* **Aim**:
Copy everything in the data below exactly except the pictures.

* **Raw data**:
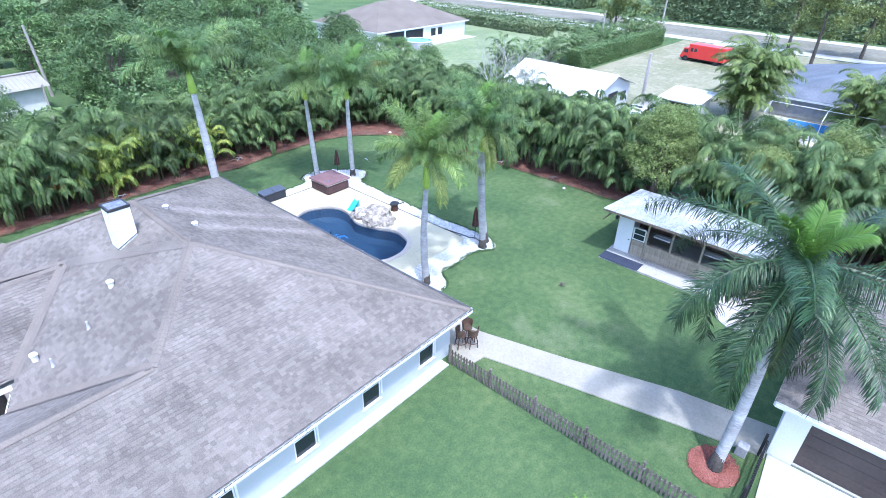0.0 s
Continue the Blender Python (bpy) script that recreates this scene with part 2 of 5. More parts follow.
M["royal_old"] = material("yellowing_frond", [(0.075, 0.125, 0.033), (0.155, 0.205, 0.052), (0.27, 0.275, 0.08)], 0.8, 5.0, 0.55, 0, island=0.3, translucent=0.25, coords="World")
M["royal_dying"] = material("dying_frond", [(0.2, 0.19, 0.05), (0.42, 0.29, 0.06), (0.52, 0.36, 0.12)], 0.8, 5.0, 0.6, 0, island=0.4, translucent=0.25, coords="World")
M["royal_dry"] = material("dry_frond", [(0.13, 0.1, 0.09), (0.25, 0.2, 0.17)], 0.8, 5.0, 0.8, 0, island=0.3, translucent=0.15, coords="World")
M["areca"] = material("areca_frond", [(0.034, 0.058, 0.021), (0.09, 0.143, 0.048), (0.225, 0.29, 0.104)], 0.9, 2.5, 0.5, 0, island=0.14, per_object=0.3, translucent=0.2, coords="World", spec=0.25, stops=(0.34, 0.68))
M["areca_bright"] = material("areca_bright", [(0.09, 0.145, 0.03), (0.185, 0.25, 0.05), (0.4, 0.4, 0.085)], 0.6, 3.0, 0.42, 0, island=0.35, per_object=0.2, translucent=0.3, coords="World")
M["areca_plume"] = material("feathery_palm", [(0.06, 0.1, 0.03), (0.14, 0.195, 0.055), (0.28, 0.33, 0.1)], 0.9, 3.0, 0.45, 0, island=0.25, per_object=0.2, translucent=0.25, coords="World")
# lighter yellow-green than leaf_far, with sunlight on the crowns put into the colour
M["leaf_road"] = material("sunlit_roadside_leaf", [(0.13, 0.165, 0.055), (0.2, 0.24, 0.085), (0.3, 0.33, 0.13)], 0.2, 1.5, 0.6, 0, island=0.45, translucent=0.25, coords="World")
M["areca_fresh"] = material("areca_fresh", [(0.085, 0.172, 0.032), (0.155, 0.27, 0.05), (0.26, 0.37, 0.082)], 0.9, 3.0, 0.45, 0, island=0.2, per_object=0.15, translucent=0.25, coords="World")
M["orange_frond"] = material("orange_frond", [(0.4, 0.16, 0.03), (0.62, 0.3, 0.08)], 0.8, 5.0, 0.6, 0, island=0.3, translucent=0.3, coords="World")
M["cane"] = material("areca_cane", [(0.06, 0.06, 0.03), (0.12, 0.11, 0.06)], 1.0, 9.0, 0.7, 0.2)
M["leaf"] = material("broad_leaf", [(0.058, 0.102, 0.04), (0.115, 0.185, 0.066), (0.2, 0.275, 0.098)], 0.25, 2.0, 0.5, 0, island=0.4, per_object=0.3, translucent=0.25, coords="World")
M["leaf_olive"] = material("olive_leaf", [(0.12, 0.165, 0.045), (0.19, 0.245, 0.075), (0.28, 0.33, 0.115)], 0.3, 2.0, 0.5, 0, island=0.4, translucent=0.25, coords="World")
# paler, greyer greens: the haze of distance is put into the leaf colour
M["leaf_far"] = material("hazed_distant_leaf", [(0.1, 0.138, 0.068), (0.16, 0.208, 0.1), (0.24, 0.285, 0.14)], 0.06, 0.6, 0.6, 0, island=0.45, translucent=0.2, coords="World")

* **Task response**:
0.0 s
Continue the Blender Python (bpy) script that recreates this scene with part 2 of 5. More parts follow.
M["royal_old"] = material("yellowing_frond", [(0.075, 0.125, 0.033), (0.155, 0.205, 0.052), (0.27, 0.275, 0.08)], 0.8, 5.0, 0.55, 0, island=0.3, translucent=0.25, coords="World")
M["royal_dying"] = material("dying_frond", [(0.2, 0.19, 0.05), (0.42, 0.29, 0.06), (0.52, 0.36, 0.12)], 0.8, 5.0, 0.6, 0, island=0.4, translucent=0.25, coords="World")
M["royal_dry"] = material("dry_frond", [(0.13, 0.1, 0.09), (0.25, 0.2, 0.17)], 0.8, 5.0, 0.8, 0, island=0.3, translucent=0.15, coords="World")
M["areca"] = material("areca_frond", [(0.034, 0.058, 0.021), (0.09, 0.143, 0.048), (0.225, 0.29, 0.104)], 0.9, 2.5, 0.5, 0, island=0.14, per_object=0.3, translucent=0.2, coords="World", spec=0.25, stops=(0.34, 0.68))
M["areca_bright"] = material("areca_bright", [(0.09, 0.145, 0.03), (0.185, 0.25, 0.05), (0.4, 0.4, 0.085)], 0.6, 3.0, 0.42, 0, island=0.35, per_object=0.2, translucent=0.3, coords="World")
M["areca_plume"] = material("feathery_palm", [(0.06, 0.1, 0.03), (0.14, 0.195, 0.055), (0.28, 0.33, 0.1)], 0.9, 3.0, 0.45, 0, island=0.25, per_object=0.2, translucent=0.25, coords="World")
# lighter yellow-green than leaf_far, with sunlight on the crowns put into the colour
M["leaf_road"] = material("sunlit_roadside_leaf", [(0.13, 0.165, 0.055), (0.2, 0.24, 0.085), (0.3, 0.33, 0.13)], 0.2, 1.5, 0.6, 0, island=0.45, translucent=0.25, coords="World")
M["areca_fresh"] = material("areca_fresh", [(0.085, 0.172, 0.032), (0.155, 0.27, 0.05), (0.26, 0.37, 0.082)], 0.9, 3.0, 0.45, 0, island=0.2, per_object=0.15, translucent=0.25, coords="World")
M["orange_frond"] = material("orange_frond", [(0.4, 0.16, 0.03), (0.62, 0.3, 0.08)], 0.8, 5.0, 0.6, 0, island=0.3, translucent=0.3, coords="World")
M["cane"] = material("areca_cane", [(0.06, 0.06, 0.03), (0.12, 0.11, 0.06)], 1.0, 9.0, 0.7, 0.2)
M["leaf"] = material("broad_leaf", [(0.058, 0.102, 0.04), (0.115, 0.185, 0.066), (0.2, 0.275, 0.098)], 0.25, 2.0, 0.5, 0, island=0.4, per_object=0.3, translucent=0.25, coords="World")
M["leaf_olive"] = material("olive_leaf", [(0.12, 0.165, 0.045), (0.19, 0.245, 0.075), (0.28, 0.33, 0.115)], 0.3, 2.0, 0.5, 0, island=0.4, translucent=0.25, coords="World")
# paler, greyer greens: the haze of distance is put into the leaf colour
M["leaf_far"] = material("hazed_distant_leaf", [(0.1, 0.138, 0.068), (0.16, 0.208, 0.1), (0.24, 0.285, 0.14)], 0.06, 0.6, 0.6, 0, island=0.45, translucent=0.2, coords="World")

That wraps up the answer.